▶ _DATA EXCERPT_
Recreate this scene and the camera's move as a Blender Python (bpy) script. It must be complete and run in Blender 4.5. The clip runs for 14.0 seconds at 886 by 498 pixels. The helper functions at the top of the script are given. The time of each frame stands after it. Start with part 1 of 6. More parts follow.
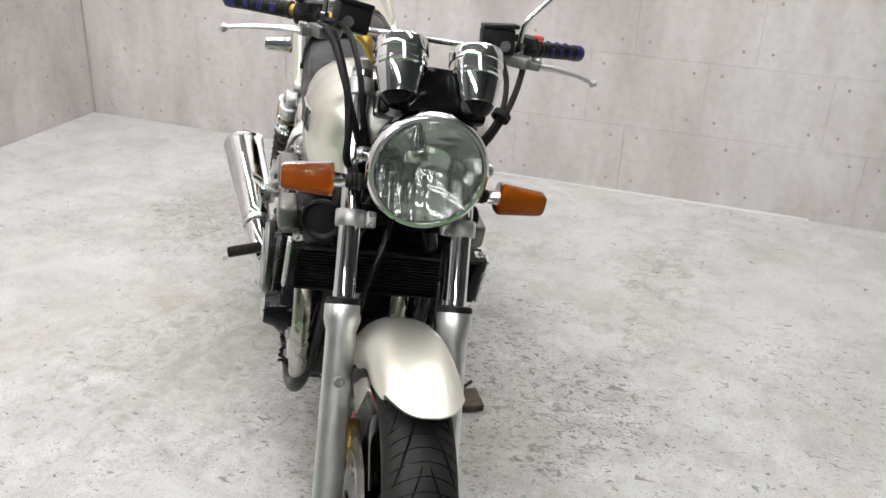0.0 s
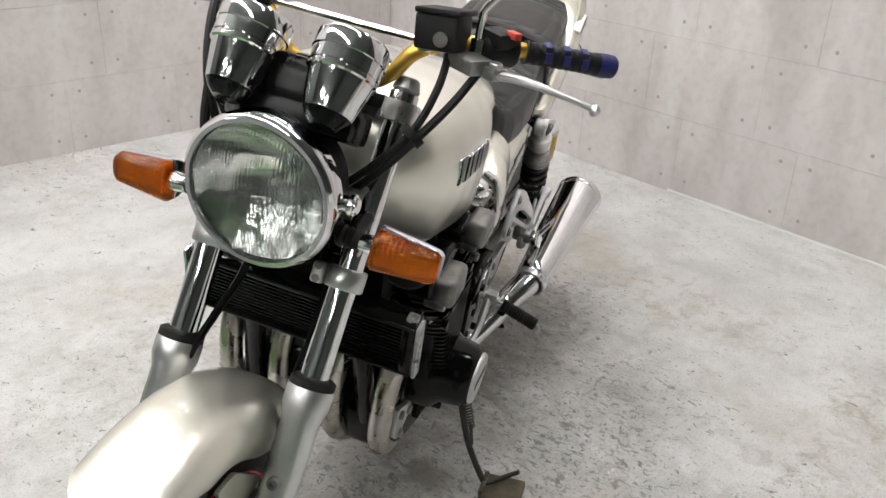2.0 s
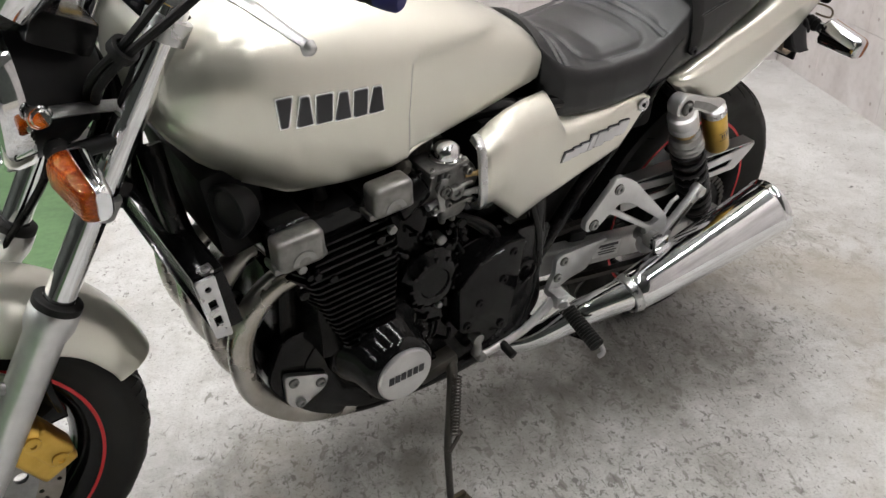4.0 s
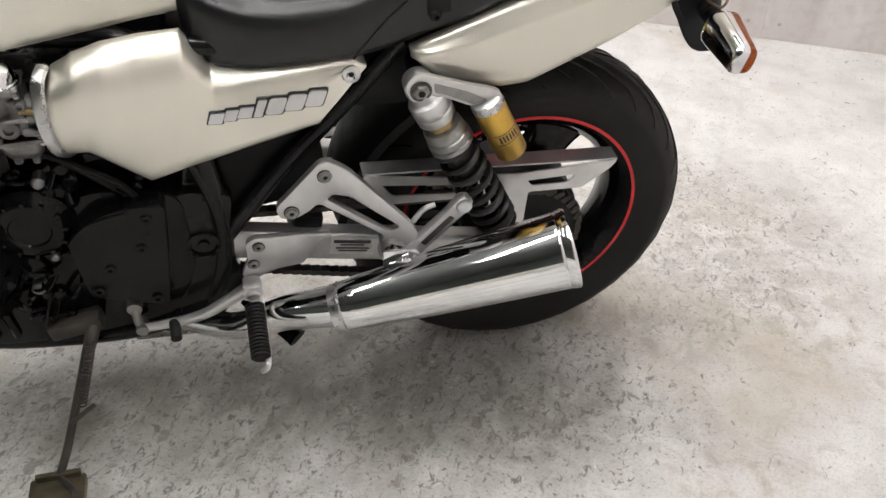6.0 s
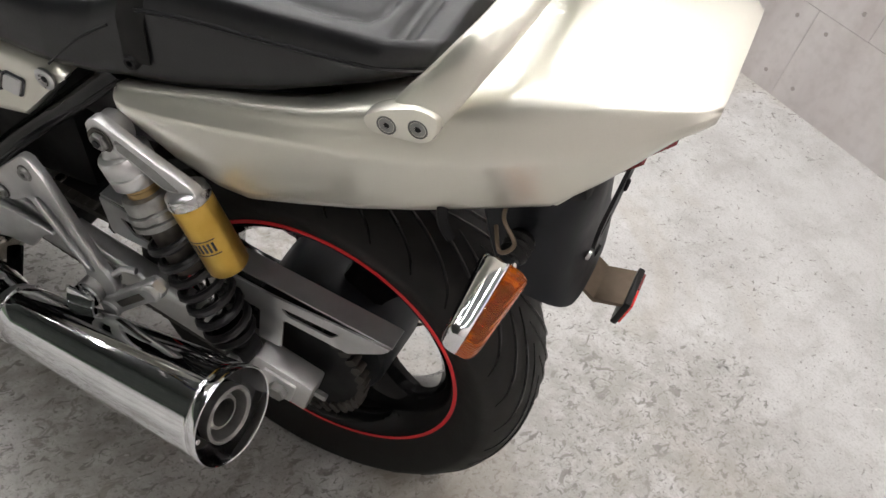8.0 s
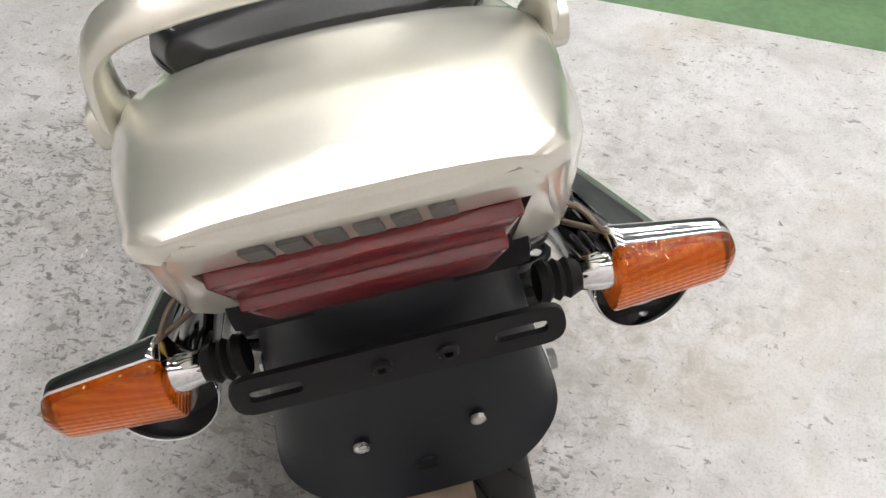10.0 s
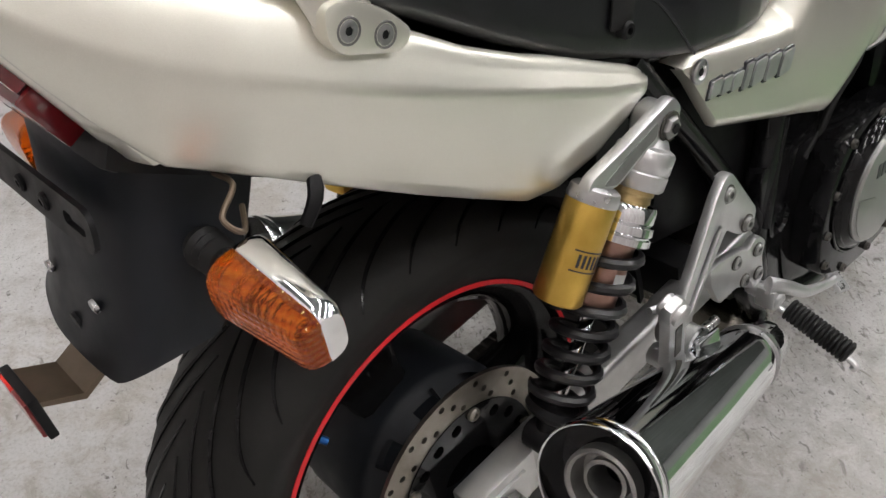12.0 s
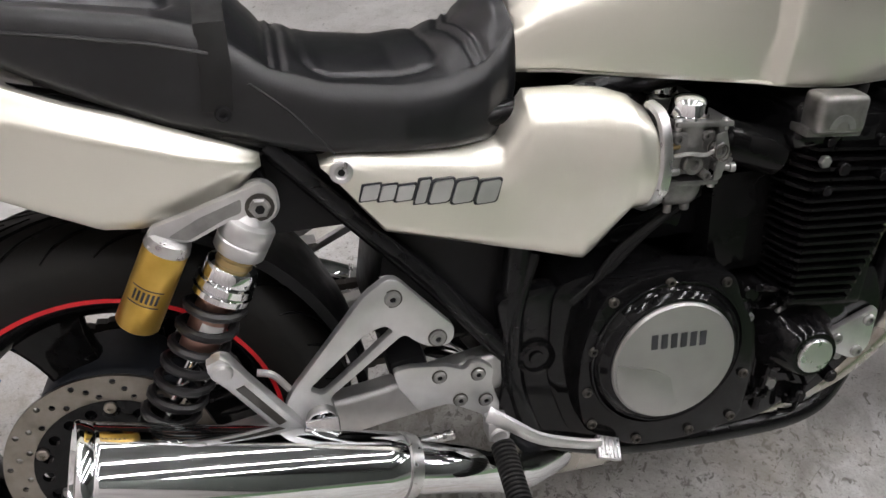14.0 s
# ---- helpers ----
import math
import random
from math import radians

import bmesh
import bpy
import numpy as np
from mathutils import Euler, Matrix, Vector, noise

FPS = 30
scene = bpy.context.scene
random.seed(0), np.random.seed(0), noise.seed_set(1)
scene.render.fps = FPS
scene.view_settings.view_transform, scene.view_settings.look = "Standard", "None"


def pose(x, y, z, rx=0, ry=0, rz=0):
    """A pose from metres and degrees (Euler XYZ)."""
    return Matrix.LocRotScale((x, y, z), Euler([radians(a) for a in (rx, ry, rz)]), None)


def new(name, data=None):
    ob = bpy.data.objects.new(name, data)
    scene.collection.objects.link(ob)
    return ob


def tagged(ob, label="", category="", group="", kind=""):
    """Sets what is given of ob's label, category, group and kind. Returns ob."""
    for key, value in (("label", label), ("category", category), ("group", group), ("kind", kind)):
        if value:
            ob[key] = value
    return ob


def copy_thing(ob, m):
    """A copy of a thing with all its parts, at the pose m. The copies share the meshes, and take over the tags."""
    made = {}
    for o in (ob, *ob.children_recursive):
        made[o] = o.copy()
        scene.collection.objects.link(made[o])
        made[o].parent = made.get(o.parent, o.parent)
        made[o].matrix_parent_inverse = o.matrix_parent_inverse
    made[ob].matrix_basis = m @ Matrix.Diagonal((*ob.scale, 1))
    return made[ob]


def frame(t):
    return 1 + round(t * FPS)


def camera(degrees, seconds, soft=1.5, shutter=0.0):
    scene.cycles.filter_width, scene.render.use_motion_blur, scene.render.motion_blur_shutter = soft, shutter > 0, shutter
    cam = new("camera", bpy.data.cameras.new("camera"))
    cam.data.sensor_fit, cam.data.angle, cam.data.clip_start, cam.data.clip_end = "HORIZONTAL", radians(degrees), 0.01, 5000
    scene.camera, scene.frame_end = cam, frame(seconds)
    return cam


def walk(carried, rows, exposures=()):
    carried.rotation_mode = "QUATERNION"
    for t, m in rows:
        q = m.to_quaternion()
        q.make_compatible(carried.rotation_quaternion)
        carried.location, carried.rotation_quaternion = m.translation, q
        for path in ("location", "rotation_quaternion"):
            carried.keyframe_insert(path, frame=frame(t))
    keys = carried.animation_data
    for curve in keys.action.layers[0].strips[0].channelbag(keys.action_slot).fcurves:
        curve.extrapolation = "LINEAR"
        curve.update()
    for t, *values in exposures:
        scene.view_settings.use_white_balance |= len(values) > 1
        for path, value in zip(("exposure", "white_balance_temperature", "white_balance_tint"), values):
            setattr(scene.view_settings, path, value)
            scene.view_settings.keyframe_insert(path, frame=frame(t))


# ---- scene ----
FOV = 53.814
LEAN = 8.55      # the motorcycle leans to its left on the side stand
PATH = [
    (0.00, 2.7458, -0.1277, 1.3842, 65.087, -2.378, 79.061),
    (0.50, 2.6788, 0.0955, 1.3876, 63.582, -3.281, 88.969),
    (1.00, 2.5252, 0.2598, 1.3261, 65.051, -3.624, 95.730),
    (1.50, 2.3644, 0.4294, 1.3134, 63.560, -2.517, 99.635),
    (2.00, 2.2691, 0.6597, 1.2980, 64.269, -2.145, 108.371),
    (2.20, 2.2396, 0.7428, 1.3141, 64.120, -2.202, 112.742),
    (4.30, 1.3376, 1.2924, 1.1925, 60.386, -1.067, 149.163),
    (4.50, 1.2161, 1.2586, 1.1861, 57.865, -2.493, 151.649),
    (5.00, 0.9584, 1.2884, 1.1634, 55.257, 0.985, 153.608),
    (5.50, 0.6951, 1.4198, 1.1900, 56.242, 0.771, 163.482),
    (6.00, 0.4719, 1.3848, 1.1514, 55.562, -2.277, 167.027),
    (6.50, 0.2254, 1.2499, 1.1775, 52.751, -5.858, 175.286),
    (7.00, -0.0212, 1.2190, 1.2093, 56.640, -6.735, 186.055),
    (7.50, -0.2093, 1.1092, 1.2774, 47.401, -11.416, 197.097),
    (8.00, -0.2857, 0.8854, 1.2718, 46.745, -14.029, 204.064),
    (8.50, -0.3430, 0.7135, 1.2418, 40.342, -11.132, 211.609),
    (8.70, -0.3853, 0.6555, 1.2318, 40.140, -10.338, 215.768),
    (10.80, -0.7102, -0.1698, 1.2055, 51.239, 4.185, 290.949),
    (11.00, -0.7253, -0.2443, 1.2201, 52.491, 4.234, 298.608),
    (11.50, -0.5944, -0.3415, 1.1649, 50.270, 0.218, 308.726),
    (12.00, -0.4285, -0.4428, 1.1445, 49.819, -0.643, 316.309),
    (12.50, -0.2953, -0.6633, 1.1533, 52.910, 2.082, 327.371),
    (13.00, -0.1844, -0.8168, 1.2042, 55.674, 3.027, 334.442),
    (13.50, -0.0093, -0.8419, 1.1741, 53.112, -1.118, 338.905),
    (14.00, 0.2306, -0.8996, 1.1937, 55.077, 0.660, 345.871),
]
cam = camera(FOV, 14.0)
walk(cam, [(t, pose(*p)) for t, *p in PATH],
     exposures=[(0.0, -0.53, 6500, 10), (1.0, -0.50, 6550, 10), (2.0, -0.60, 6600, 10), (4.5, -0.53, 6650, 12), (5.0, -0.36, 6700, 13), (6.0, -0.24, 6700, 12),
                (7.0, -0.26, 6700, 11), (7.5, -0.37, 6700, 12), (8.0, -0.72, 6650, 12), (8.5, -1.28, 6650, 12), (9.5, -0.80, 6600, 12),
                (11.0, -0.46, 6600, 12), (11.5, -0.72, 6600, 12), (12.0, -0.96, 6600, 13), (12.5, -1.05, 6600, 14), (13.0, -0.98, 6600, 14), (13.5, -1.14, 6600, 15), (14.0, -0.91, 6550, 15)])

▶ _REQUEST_
Reproduce all of the data exactly, omitting each picture it holds.

▶ _FINAL RESULT_
Recreate this scene and the camera's move as a Blender Python (bpy) script. It must be complete and run in Blender 4.5. The clip runs for 14.0 seconds at 886 by 498 pixels. The helper functions at the top of the script are given. The time of each frame stands after it. Start with part 1 of 6. More parts follow.
0.0 s
2.0 s
4.0 s
6.0 s
8.0 s
10.0 s
12.0 s
14.0 s
# ---- helpers ----
import math
import random
from math import radians

import bmesh
import bpy
import numpy as np
from mathutils import Euler, Matrix, Vector, noise

FPS = 30
scene = bpy.context.scene
random.seed(0), np.random.seed(0), noise.seed_set(1)
scene.render.fps = FPS
scene.view_settings.view_transform, scene.view_settings.look = "Standard", "None"


def pose(x, y, z, rx=0, ry=0, rz=0):
    """A pose from metres and degrees (Euler XYZ)."""
    return Matrix.LocRotScale((x, y, z), Euler([radians(a) for a in (rx, ry, rz)]), None)


def new(name, data=None):
    ob = bpy.data.objects.new(name, data)
    scene.collection.objects.link(ob)
    return ob


def tagged(ob, label="", category="", group="", kind=""):
    """Sets what is given of ob's label, category, group and kind. Returns ob."""
    for key, value in (("label", label), ("category", category), ("group", group), ("kind", kind)):
        if value:
            ob[key] = value
    return ob


def copy_thing(ob, m):
    """A copy of a thing with all its parts, at the pose m. The copies share the meshes, and take over the tags."""
    made = {}
    for o in (ob, *ob.children_recursive):
        made[o] = o.copy()
        scene.collection.objects.link(made[o])
        made[o].parent = made.get(o.parent, o.parent)
        made[o].matrix_parent_inverse = o.matrix_parent_inverse
    made[ob].matrix_basis = m @ Matrix.Diagonal((*ob.scale, 1))
    return made[ob]


def frame(t):
    return 1 + round(t * FPS)


def camera(degrees, seconds, soft=1.5, shutter=0.0):
    scene.cycles.filter_width, scene.render.use_motion_blur, scene.render.motion_blur_shutter = soft, shutter > 0, shutter
    cam = new("camera", bpy.data.cameras.new("camera"))
    cam.data.sensor_fit, cam.data.angle, cam.data.clip_start, cam.data.clip_end = "HORIZONTAL", radians(degrees), 0.01, 5000
    scene.camera, scene.frame_end = cam, frame(seconds)
    return cam


def walk(carried, rows, exposures=()):
    carried.rotation_mode = "QUATERNION"
    for t, m in rows:
        q = m.to_quaternion()
        q.make_compatible(carried.rotation_quaternion)
        carried.location, carried.rotation_quaternion = m.translation, q
        for path in ("location", "rotation_quaternion"):
            carried.keyframe_insert(path, frame=frame(t))
    keys = carried.animation_data
    for curve in keys.action.layers[0].strips[0].channelbag(keys.action_slot).fcurves:
        curve.extrapolation = "LINEAR"
        curve.update()
    for t, *values in exposures:
        scene.view_settings.use_white_balance |= len(values) > 1
        for path, value in zip(("exposure", "white_balance_temperature", "white_balance_tint"), values):
            setattr(scene.view_settings, path, value)
            scene.view_settings.keyframe_insert(path, frame=frame(t))


# ---- scene ----
FOV = 53.814
LEAN = 8.55      # the motorcycle leans to its left on the side stand
PATH = [
    (0.00, 2.7458, -0.1277, 1.3842, 65.087, -2.378, 79.061),
    (0.50, 2.6788, 0.0955, 1.3876, 63.582, -3.281, 88.969),
    (1.00, 2.5252, 0.2598, 1.3261, 65.051, -3.624, 95.730),
    (1.50, 2.3644, 0.4294, 1.3134, 63.560, -2.517, 99.635),
    (2.00, 2.2691, 0.6597, 1.2980, 64.269, -2.145, 108.371),
    (2.20, 2.2396, 0.7428, 1.3141, 64.120, -2.202, 112.742),
    (4.30, 1.3376, 1.2924, 1.1925, 60.386, -1.067, 149.163),
    (4.50, 1.2161, 1.2586, 1.1861, 57.865, -2.493, 151.649),
    (5.00, 0.9584, 1.2884, 1.1634, 55.257, 0.985, 153.608),
    (5.50, 0.6951, 1.4198, 1.1900, 56.242, 0.771, 163.482),
    (6.00, 0.4719, 1.3848, 1.1514, 55.562, -2.277, 167.027),
    (6.50, 0.2254, 1.2499, 1.1775, 52.751, -5.858, 175.286),
    (7.00, -0.0212, 1.2190, 1.2093, 56.640, -6.735, 186.055),
    (7.50, -0.2093, 1.1092, 1.2774, 47.401, -11.416, 197.097),
    (8.00, -0.2857, 0.8854, 1.2718, 46.745, -14.029, 204.064),
    (8.50, -0.3430, 0.7135, 1.2418, 40.342, -11.132, 211.609),
    (8.70, -0.3853, 0.6555, 1.2318, 40.140, -10.338, 215.768),
    (10.80, -0.7102, -0.1698, 1.2055, 51.239, 4.185, 290.949),
    (11.00, -0.7253, -0.2443, 1.2201, 52.491, 4.234, 298.608),
    (11.50, -0.5944, -0.3415, 1.1649, 50.270, 0.218, 308.726),
    (12.00, -0.4285, -0.4428, 1.1445, 49.819, -0.643, 316.309),
    (12.50, -0.2953, -0.6633, 1.1533, 52.910, 2.082, 327.371),
    (13.00, -0.1844, -0.8168, 1.2042, 55.674, 3.027, 334.442),
    (13.50, -0.0093, -0.8419, 1.1741, 53.112, -1.118, 338.905),
    (14.00, 0.2306, -0.8996, 1.1937, 55.077, 0.660, 345.871),
]
cam = camera(FOV, 14.0)
walk(cam, [(t, pose(*p)) for t, *p in PATH],
     exposures=[(0.0, -0.53, 6500, 10), (1.0, -0.50, 6550, 10), (2.0, -0.60, 6600, 10), (4.5, -0.53, 6650, 12), (5.0, -0.36, 6700, 13), (6.0, -0.24, 6700, 12),
                (7.0, -0.26, 6700, 11), (7.5, -0.37, 6700, 12), (8.0, -0.72, 6650, 12), (8.5, -1.28, 6650, 12), (9.5, -0.80, 6600, 12),
                (11.0, -0.46, 6600, 12), (11.5, -0.72, 6600, 12), (12.0, -0.96, 6600, 13), (12.5, -1.05, 6600, 14), (13.0, -0.98, 6600, 14), (13.5, -1.14, 6600, 15), (14.0, -0.91, 6550, 15)])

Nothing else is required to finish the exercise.